The Regata Storica and Politics

Pageantry at the Regata Storica

The annual Regata Storica is an important event in the Venetian calendar — always on the first Sunday of September — and for the rowing clubs of the city, it is probably the main event.

Venetian Stories

This post is an issue of our newsletter — Venetian Stories — which goes out every few weeks, to keep in touch and share stories and titbits from and about Venice and its history.

It is a mix of pageantry and rowing races. There’s a procession of decorated boats with people dressed up in (pseudo) historical costumes, and then there’s a series of rowing races in different categories, involving children, women and men in various types of Venetian boats.

With the Regata Storica, Venice is celebrating itself and its traditions.

At least, ideally it is.

Wave pollution

Venice has many problems, and one of them is the moto ondoso — wave pollution.

It is an ageing city in a fragile ecosystem, battered a million times a day by the waves from all the motorboats, big and small.

Naturally, a body of water like the Venetian lagoon doesn’t have big waves. It is too shallow and too small.

The traditional ways of travelling in the lagoon, by rowed boats or by sail, don’t make many waves.

Consequently, the city was not built to withstand waves, and Venetian rowing is all but impossible where there are many waves.

Motorboats do make waves. Lots of them. Big waves for a place like the lagoon.

Now, for reasons discussed elsewhere, the city of Venice is run by people from the mainland. People who often have little to no understanding of how the city and the lagoon function.

They’re not stupid, though. They can recognise a good business opportunity when they see it, and Venice is a good business opportunity.

So, Venice is being exploited economically by people who understand little of the place, and care even less about it.

Tourism is the main economic opportunity, and with it come boats. High-powered taxis because they need to go to the airport even in bad weather. Large transport boats to serve all the hotels and restaurants in the city. Steel-hulled rubbish collection boats because half a million tourists produce a lot more refuse than less than fifty thousand residents. Then we have the cruise ships and all the super yachts of the wealthy.

They all make waves, every hour of every day all year.

The rowing clubs

The members of the rowing clubs in Venice are a diverse bunch, politically, but there are some very staunch supporters of the current municipal administration between them.

Many of the rowing clubs are also dependent on the good will of the city administration to be able to operate, in terms of access to boats, spaces and permissions.

This has to some extent kept politics out of events like the Regata Storica, but not this year.

Thanks to the indifference of the city administration of Luigi Brugnaro, the problem of the moto ondoso has only become worse.

The already tainted image of our mayor has got much more stained by the recent corruption allegations, which has landed one of his close associates in prison, and himself under investigation.

The opposition in the municipal council didn’t take their seats on the VIP platform, which, I believe, is a first.

Yesterday, many boats in the parade carried banners protesting the moto ondoso on the sides.

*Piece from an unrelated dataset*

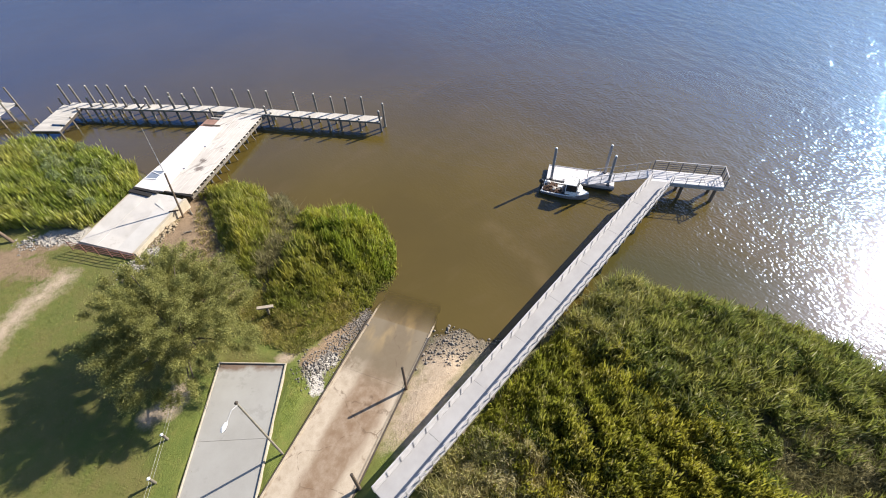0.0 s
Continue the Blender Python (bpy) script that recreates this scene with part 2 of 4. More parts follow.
PAD = pad_material()
WHITEWASH = worn("white_overlay", (0.69, 0.675, 0.685), (0.50, 0.475, 0.465), (0.76, 0.75, 0.76), 0.7, 0.85, stain=0.45, stretch=(0.35, 1.0, 1.0, -34), vary=0.04)
PALESLAB = worn("pale_slab", (0.515, 0.50, 0.475), (0.41, 0.395, 0.37), (0.60, 0.585, 0.56), 0.5, 0.9, stain=0.35, vary=0.05)
WALLSTONE = worn("beige_wall", (0.48, 0.425, 0.33), (0.33, 0.28, 0.20), (0.60, 0.55, 0.46), 1.2, 0.9, vary=0.1)
TIMBER = worn("weathered_timber", (0.55, 0.52, 0.475), (0.43, 0.40, 0.355), (0.64, 0.615, 0.575), 0.5, 0.9, stain=0.4, vary=0.14, fine=14.0)


STAINS = [(7.31, 47.75, 0.62), (7.31 + 0.9, 47.75 + 1.0, 0.26)]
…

Tradition dictates that everybody raise their oars in salute when they pass the Machina — the VIP spectator platform on the central part of the Grand Canal — but this year few rowers did.

Brugnaro has never been popular in Venice — he was elected and reelected on the mainland — and now he is positively detested by a large part of the residents of Venice.

Unfortunately, being detested in Venice is not an impediment to winning more elections, as there are four times as many voters on the mainland as in Venice.

Participation

The photos I’ve used here are from past years. I didn’t go this year — and I believe a great many residents didn’t go either — because what is there to celebrate?

Venice is a dying city.

Not only is Venice dying, but the politicians who should care — and act — don’t. On the contrary, they’re the first to push the city over the brink into oblivion.

Rowing in Venice is now as dangerous as cycling on a motorway, so only the most foolhardy even try. I’ve tried myself being forcibly bounced out of the way in a narrow canal by a taxi.

The Venice of today is entirely unsuitable for its own traditions.

The only thing left is pageantry and avarice.